→ SHORT PROBLEM
Each line below must be set down exactly; omit any image you find.

____________________

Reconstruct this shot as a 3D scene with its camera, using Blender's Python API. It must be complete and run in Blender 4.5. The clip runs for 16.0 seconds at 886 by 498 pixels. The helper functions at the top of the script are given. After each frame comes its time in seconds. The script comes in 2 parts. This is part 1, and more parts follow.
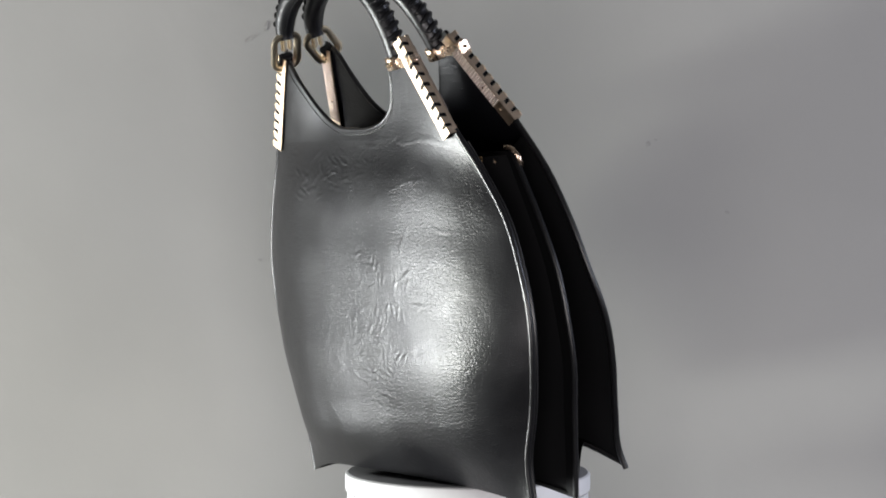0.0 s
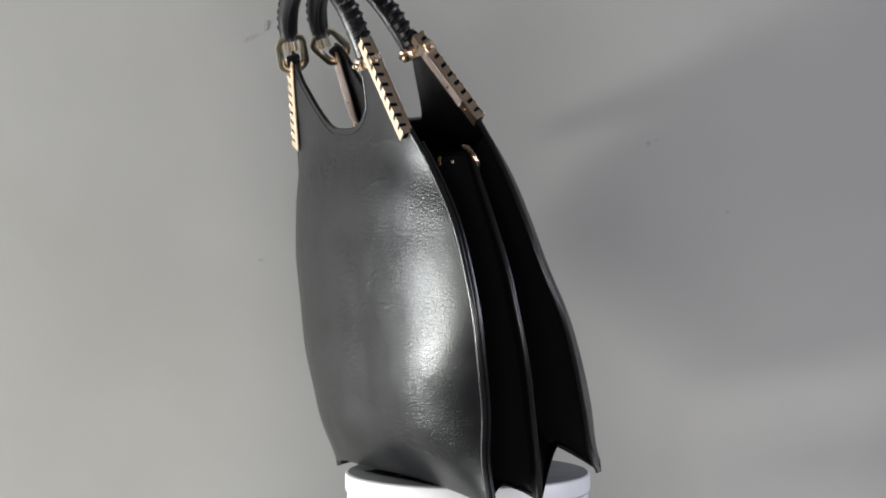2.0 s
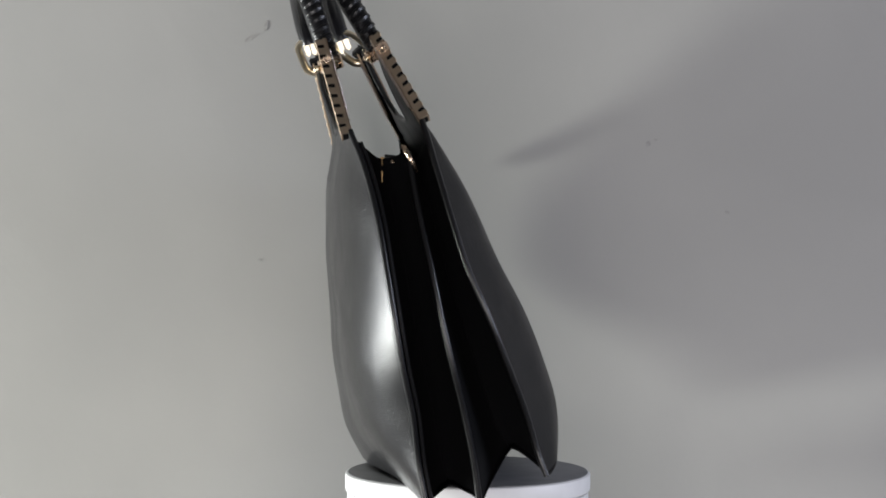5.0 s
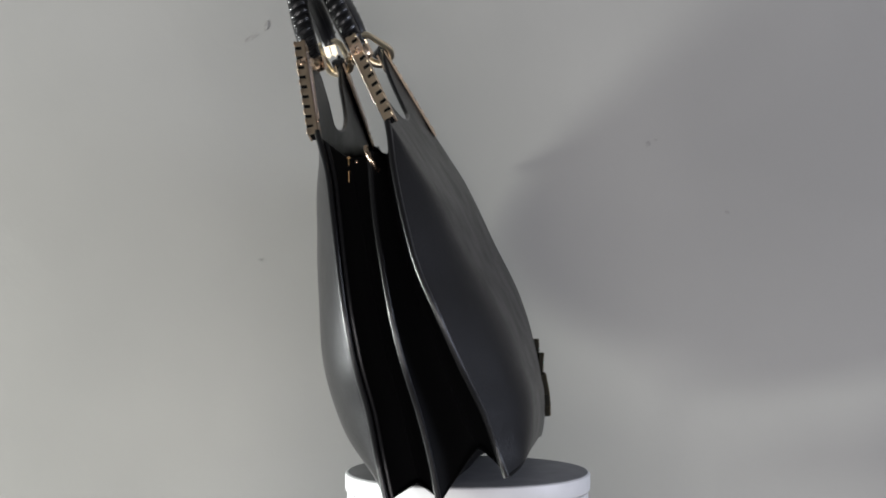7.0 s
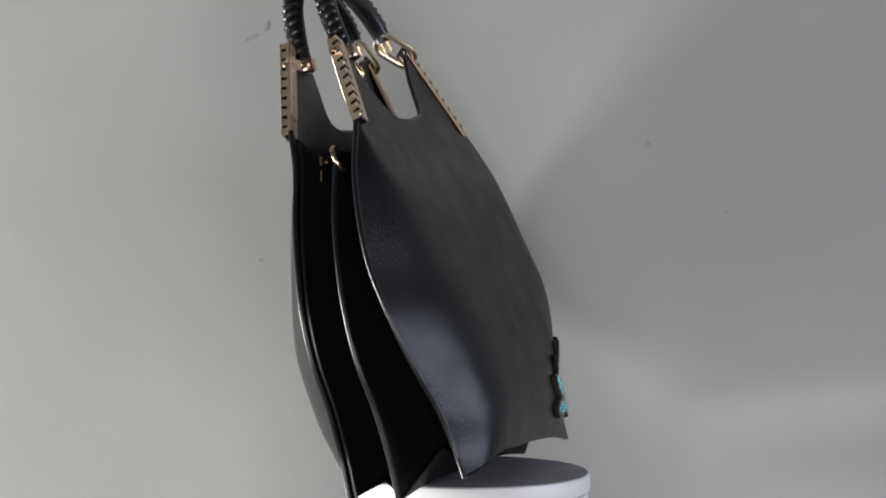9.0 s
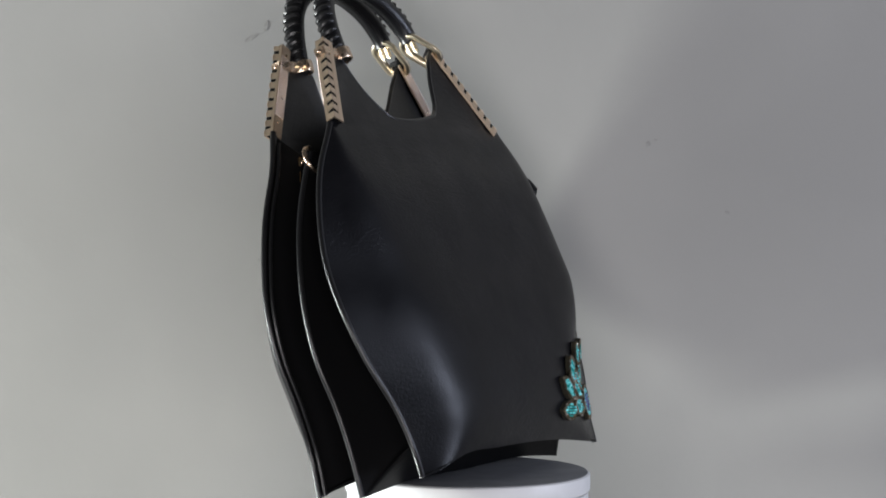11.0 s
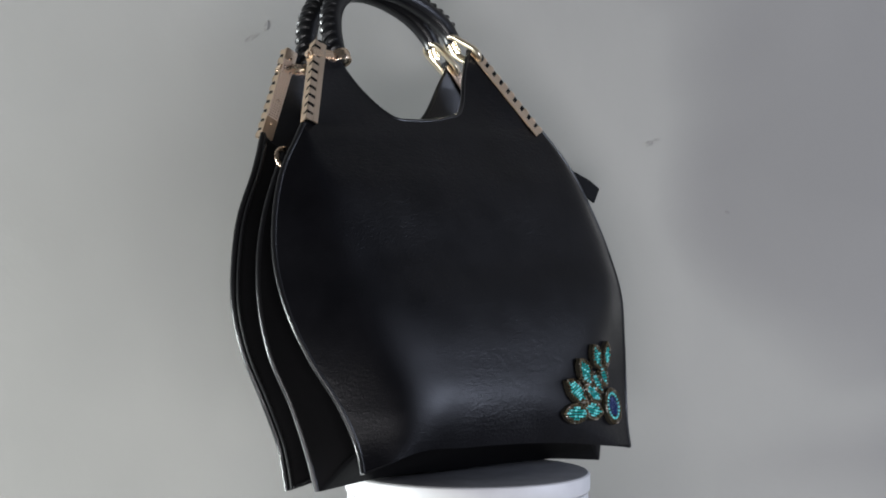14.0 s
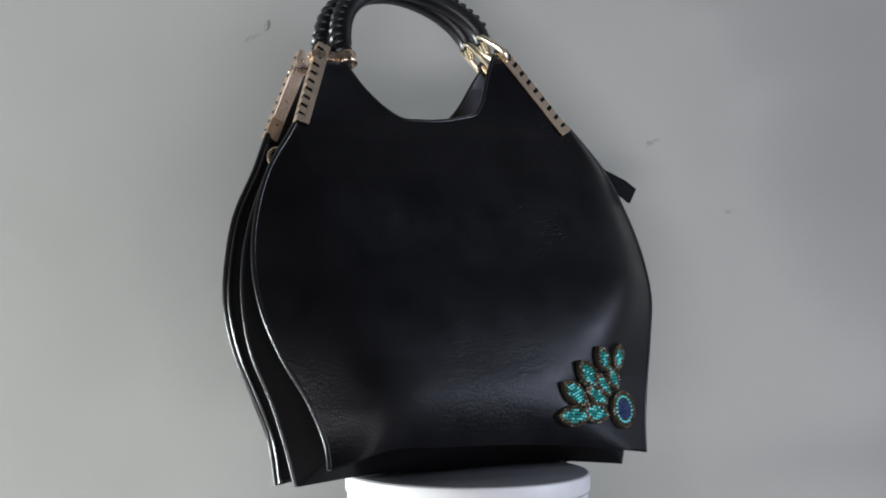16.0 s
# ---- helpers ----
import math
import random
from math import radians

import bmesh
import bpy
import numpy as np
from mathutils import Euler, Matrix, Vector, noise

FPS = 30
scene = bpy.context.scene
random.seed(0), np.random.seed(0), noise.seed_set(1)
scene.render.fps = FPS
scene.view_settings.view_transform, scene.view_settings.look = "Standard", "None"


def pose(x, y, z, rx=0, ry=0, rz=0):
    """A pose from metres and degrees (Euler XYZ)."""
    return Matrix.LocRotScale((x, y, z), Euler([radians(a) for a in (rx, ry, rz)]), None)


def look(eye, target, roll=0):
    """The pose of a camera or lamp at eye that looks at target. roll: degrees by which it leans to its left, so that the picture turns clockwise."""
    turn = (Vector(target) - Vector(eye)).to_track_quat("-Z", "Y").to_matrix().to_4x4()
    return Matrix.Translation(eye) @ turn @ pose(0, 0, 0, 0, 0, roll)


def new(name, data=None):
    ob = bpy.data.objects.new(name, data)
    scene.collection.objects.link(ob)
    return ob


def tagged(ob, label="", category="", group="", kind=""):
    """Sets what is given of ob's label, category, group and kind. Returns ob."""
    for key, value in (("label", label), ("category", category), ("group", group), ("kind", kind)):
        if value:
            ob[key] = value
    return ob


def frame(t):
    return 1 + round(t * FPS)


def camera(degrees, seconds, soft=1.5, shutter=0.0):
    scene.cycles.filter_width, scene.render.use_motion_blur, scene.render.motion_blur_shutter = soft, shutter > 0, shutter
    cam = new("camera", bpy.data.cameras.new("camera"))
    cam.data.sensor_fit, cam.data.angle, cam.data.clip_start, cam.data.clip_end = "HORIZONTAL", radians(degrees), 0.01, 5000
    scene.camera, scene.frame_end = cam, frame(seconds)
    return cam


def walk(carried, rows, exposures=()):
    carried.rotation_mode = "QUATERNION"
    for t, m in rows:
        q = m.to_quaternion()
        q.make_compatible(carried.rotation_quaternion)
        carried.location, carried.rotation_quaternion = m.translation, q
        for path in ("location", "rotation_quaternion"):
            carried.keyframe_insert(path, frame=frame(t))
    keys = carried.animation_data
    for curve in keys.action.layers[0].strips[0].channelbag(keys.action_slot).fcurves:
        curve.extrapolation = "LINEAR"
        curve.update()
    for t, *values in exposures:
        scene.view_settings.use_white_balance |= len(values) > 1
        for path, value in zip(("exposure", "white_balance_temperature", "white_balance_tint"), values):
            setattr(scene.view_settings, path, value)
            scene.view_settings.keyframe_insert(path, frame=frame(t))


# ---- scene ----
# camera: still, a long lens about two metres from a slowly turning bag
cam = camera(22.30, 16.0, soft=1.9)
EYE = Vector((0.0, -2.013, 0.2664))
YAW, PITCH = radians(-0.6314), radians(1.8862)
AIM = EYE + Vector((math.sin(YAW) * math.cos(PITCH), math.cos(YAW) * math.cos(PITCH), -math.sin(PITCH)))
walk(cam, [(0.0, look(EYE, AIM)), (16.0, look(EYE, AIM))],
     exposures=[(0.0, 0.0, 6550, 10), (9.0, 0.0, 6500, 9), (16.0, 0.0, 6250, 9)])

# ---------------------------------------------------------------- light
world = bpy.data.worlds.new("room_light")
world.use_nodes = True
world.node_tree.nodes["Background"].inputs[0].default_value = (0.80, 0.90, 1.0, 1)
world.node_tree.nodes["Background"].inputs[1].default_value = 0.10
scene.world = world


def area_lamp(name, eye, target, w, h, power, colour):
    d = bpy.data.lights.new(name, "AREA")
    d.shape, d.size, d.size_y, d.energy, d.color = "RECTANGLE", w, h, power, colour
    ob = new(name, d)
    ob.matrix_world = look(eye, target)
    return ob


area_lamp("key_window", (-2.34, -0.40, -0.43), (0.0, 0.0, 0.17), 0.24, 0.24, 58.0, (0.965, 1.0, 0.935))
# added lamp beside the key, for the front panel's sheen and the wall's left
area_lamp("left_fill", (-2.38, 0.10, -0.34), (0.0, 0.0, 0.17), 0.55, 0.80, 55.0, (0.94, 0.975, 1.0))
# added fill, set low: lifts the backdrop, stays out of the leather's reflections
area_lamp("front_fill", (0.0, -3.0, -0.45), (0.0, 0.0, 0.15), 2.7, 0.7, 50.0, (1.0, 0.955, 0.97))
area_lamp("side_window", (2.40, -0.58, 0.58), (0.0, 0.0, 0.12), 0.85, 0.85, 28.0, (0.75, 0.81, 1.0))


# ---------------------------------------------------------------- materials
def material(name, colour, rough=0.5, metal=0.0, spec=0.5, coat=0.0):
    m = bpy.data.materials.new(name)
    m.use_nodes = True
    b = m.node_tree.nodes["Principled BSDF"]
    b.inputs["Base Color"].default_value = (*colour, 1)
    b.inputs["Roughness"].default_value = rough
    b.inputs["Metallic"].default_value = metal
    b.inputs["Specular IOR Level"].default_value = spec
    b.inputs["Coat Weight"].default_value = coat
    return m


def link(m, a, o, b, i):
    m.node_tree.links.new(a.outputs[o], b.inputs[i])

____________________

→ THE COMPLETED TASK
Reconstruct this shot as a 3D scene with its camera, using Blender's Python API. It must be complete and run in Blender 4.5. The clip runs for 16.0 seconds at 886 by 498 pixels. The helper functions at the top of the script are given. After each frame comes its time in seconds. The script comes in 2 parts. This is part 1, and more parts follow.
0.0 s
2.0 s
5.0 s
7.0 s
9.0 s
11.0 s
14.0 s
16.0 s
# ---- helpers ----
import math
import random
from math import radians

import bmesh
import bpy
import numpy as np
from mathutils import Euler, Matrix, Vector, noise

FPS = 30
scene = bpy.context.scene
random.seed(0), np.random.seed(0), noise.seed_set(1)
scene.render.fps = FPS
scene.view_settings.view_transform, scene.view_settings.look = "Standard", "None"


def pose(x, y, z, rx=0, ry=0, rz=0):
    """A pose from metres and degrees (Euler XYZ)."""
    return Matrix.LocRotScale((x, y, z), Euler([radians(a) for a in (rx, ry, rz)]), None)


def look(eye, target, roll=0):
    """The pose of a camera or lamp at eye that looks at target. roll: degrees by which it leans to its left, so that the picture turns clockwise."""
    turn = (Vector(target) - Vector(eye)).to_track_quat("-Z", "Y").to_matrix().to_4x4()
    return Matrix.Translation(eye) @ turn @ pose(0, 0, 0, 0, 0, roll)


def new(name, data=None):
    ob = bpy.data.objects.new(name, data)
    scene.collection.objects.link(ob)
    return ob


def tagged(ob, label="", category="", group="", kind=""):
    """Sets what is given of ob's label, category, group and kind. Returns ob."""
    for key, value in (("label", label), ("category", category), ("group", group), ("kind", kind)):
        if value:
            ob[key] = value
    return ob


def frame(t):
    return 1 + round(t * FPS)


def camera(degrees, seconds, soft=1.5, shutter=0.0):
    scene.cycles.filter_width, scene.render.use_motion_blur, scene.render.motion_blur_shutter = soft, shutter > 0, shutter
    cam = new("camera", bpy.data.cameras.new("camera"))
    cam.data.sensor_fit, cam.data.angle, cam.data.clip_start, cam.data.clip_end = "HORIZONTAL", radians(degrees), 0.01, 5000
    scene.camera, scene.frame_end = cam, frame(seconds)
    return cam


def walk(carried, rows, exposures=()):
    carried.rotation_mode = "QUATERNION"
    for t, m in rows:
        q = m.to_quaternion()
        q.make_compatible(carried.rotation_quaternion)
        carried.location, carried.rotation_quaternion = m.translation, q
        for path in ("location", "rotation_quaternion"):
            carried.keyframe_insert(path, frame=frame(t))
    keys = carried.animation_data
    for curve in keys.action.layers[0].strips[0].channelbag(keys.action_slot).fcurves:
        curve.extrapolation = "LINEAR"
        curve.update()
    for t, *values in exposures:
        scene.view_settings.use_white_balance |= len(values) > 1
        for path, value in zip(("exposure", "white_balance_temperature", "white_balance_tint"), values):
            setattr(scene.view_settings, path, value)
            scene.view_settings.keyframe_insert(path, frame=frame(t))


# ---- scene ----
# camera: still, a long lens about two metres from a slowly turning bag
cam = camera(22.30, 16.0, soft=1.9)
EYE = Vector((0.0, -2.013, 0.2664))
YAW, PITCH = radians(-0.6314), radians(1.8862)
AIM = EYE + Vector((math.sin(YAW) * math.cos(PITCH), math.cos(YAW) * math.cos(PITCH), -math.sin(PITCH)))
walk(cam, [(0.0, look(EYE, AIM)), (16.0, look(EYE, AIM))],
     exposures=[(0.0, 0.0, 6550, 10), (9.0, 0.0, 6500, 9), (16.0, 0.0, 6250, 9)])

# ---------------------------------------------------------------- light
world = bpy.data.worlds.new("room_light")
world.use_nodes = True
world.node_tree.nodes["Background"].inputs[0].default_value = (0.80, 0.90, 1.0, 1)
world.node_tree.nodes["Background"].inputs[1].default_value = 0.10
scene.world = world


def area_lamp(name, eye, target, w, h, power, colour):
    d = bpy.data.lights.new(name, "AREA")
    d.shape, d.size, d.size_y, d.energy, d.color = "RECTANGLE", w, h, power, colour
    ob = new(name, d)
    ob.matrix_world = look(eye, target)
    return ob


area_lamp("key_window", (-2.34, -0.40, -0.43), (0.0, 0.0, 0.17), 0.24, 0.24, 58.0, (0.965, 1.0, 0.935))
# added lamp beside the key, for the front panel's sheen and the wall's left
area_lamp("left_fill", (-2.38, 0.10, -0.34), (0.0, 0.0, 0.17), 0.55, 0.80, 55.0, (0.94, 0.975, 1.0))
# added fill, set low: lifts the backdrop, stays out of the leather's reflections
area_lamp("front_fill", (0.0, -3.0, -0.45), (0.0, 0.0, 0.15), 2.7, 0.7, 50.0, (1.0, 0.955, 0.97))
area_lamp("side_window", (2.40, -0.58, 0.58), (0.0, 0.0, 0.12), 0.85, 0.85, 28.0, (0.75, 0.81, 1.0))


# ---------------------------------------------------------------- materials
def material(name, colour, rough=0.5, metal=0.0, spec=0.5, coat=0.0):
    m = bpy.data.materials.new(name)
    m.use_nodes = True
    b = m.node_tree.nodes["Principled BSDF"]
    b.inputs["Base Color"].default_value = (*colour, 1)
    b.inputs["Roughness"].default_value = rough
    b.inputs["Metallic"].default_value = metal
    b.inputs["Specular IOR Level"].default_value = spec
    b.inputs["Coat Weight"].default_value = coat
    return m


def link(m, a, o, b, i):
    m.node_tree.links.new(a.outputs[o], b.inputs[i])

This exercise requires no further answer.